The Buckinghamshire service has also posted a petition calling on the Prime Minister to stop potentially lethal electrical products being imported into the UK. The petition is available at http://petitions.number10.gov.uk/unsafe-chargers/
Ron Gainsford added: 'When buying electrical appliances that come from overseas, the main thing to check is that the plug is the correct type and voltage for the UK market and meets the requirements of UK plugs and sockets legislation.'
Phil Buckle, director of charitable affairs at the Electrical Safety Council, said: 'Counterfeit and substandard electrical products risk lives and if no action is taken to combat the problem it's only a matter of time before we see further tragedies occur as more and more of these dangerous products find their way into UK homes.
'The Electrical Safety Council campaigns hard to raise awareness amongst consumers of the dangers of poor quality electrical goods, as well as working with responsible manufacturers and retailers to improve product safety standards, but Government needs to do more to tighten-up the regulations to prevent dangerous imports from making their way into the UK marketplace.
'The Electrical Safety Council fully supports the work that TSI and Buckingham trading standards is doing in helping to bring this issue to the fore.
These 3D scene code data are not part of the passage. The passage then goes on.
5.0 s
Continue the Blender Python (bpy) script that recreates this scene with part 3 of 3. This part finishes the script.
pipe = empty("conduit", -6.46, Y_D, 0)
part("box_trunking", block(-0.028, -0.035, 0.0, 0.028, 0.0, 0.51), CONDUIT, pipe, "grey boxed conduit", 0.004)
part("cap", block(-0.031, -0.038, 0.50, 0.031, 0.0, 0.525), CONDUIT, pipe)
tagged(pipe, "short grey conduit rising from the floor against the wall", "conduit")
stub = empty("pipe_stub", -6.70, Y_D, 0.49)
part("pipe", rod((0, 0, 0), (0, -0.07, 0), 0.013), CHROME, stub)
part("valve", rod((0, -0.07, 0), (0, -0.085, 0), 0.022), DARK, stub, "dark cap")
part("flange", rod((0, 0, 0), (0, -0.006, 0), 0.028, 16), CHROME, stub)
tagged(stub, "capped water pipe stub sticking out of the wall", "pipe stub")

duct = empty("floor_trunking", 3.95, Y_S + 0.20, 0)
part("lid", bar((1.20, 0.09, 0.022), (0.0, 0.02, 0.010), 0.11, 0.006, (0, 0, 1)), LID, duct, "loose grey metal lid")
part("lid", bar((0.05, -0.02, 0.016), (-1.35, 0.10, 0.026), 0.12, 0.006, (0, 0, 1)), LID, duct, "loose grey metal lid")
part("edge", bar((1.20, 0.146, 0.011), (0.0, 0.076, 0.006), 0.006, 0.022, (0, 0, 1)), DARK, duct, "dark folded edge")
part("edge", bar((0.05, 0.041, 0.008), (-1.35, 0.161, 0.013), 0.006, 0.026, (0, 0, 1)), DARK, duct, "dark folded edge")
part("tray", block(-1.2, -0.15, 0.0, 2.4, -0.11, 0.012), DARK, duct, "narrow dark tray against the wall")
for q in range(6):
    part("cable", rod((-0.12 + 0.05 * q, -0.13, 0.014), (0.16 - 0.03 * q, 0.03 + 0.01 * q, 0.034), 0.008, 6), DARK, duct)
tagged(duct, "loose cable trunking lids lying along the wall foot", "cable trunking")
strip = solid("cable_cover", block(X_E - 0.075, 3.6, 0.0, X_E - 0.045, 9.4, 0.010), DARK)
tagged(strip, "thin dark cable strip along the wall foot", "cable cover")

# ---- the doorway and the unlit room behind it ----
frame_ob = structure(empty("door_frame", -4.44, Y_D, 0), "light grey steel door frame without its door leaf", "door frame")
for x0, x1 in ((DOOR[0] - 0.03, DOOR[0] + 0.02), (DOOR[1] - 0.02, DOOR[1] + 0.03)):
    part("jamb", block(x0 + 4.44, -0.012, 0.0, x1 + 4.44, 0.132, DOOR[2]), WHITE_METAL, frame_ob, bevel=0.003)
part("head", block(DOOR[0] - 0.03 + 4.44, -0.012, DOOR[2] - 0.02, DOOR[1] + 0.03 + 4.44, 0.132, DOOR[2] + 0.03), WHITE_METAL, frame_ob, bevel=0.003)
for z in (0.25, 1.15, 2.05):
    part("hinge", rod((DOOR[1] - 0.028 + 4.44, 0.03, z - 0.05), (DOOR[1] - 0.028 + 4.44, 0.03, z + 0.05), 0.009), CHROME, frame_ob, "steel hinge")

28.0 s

In the meantime, we urge consumers to be wary - if you are in any doubt as to the authenticity or safety of an electrical product, do not buy it, do not use it.'
Notes to editors
The Electrical Safety Council is an independent charity committed to reducing deaths and injuries through electrical accidents at home and work.
It is supported by all sectors of the electrical industry as well as local and central government and work to promote safety and good practice.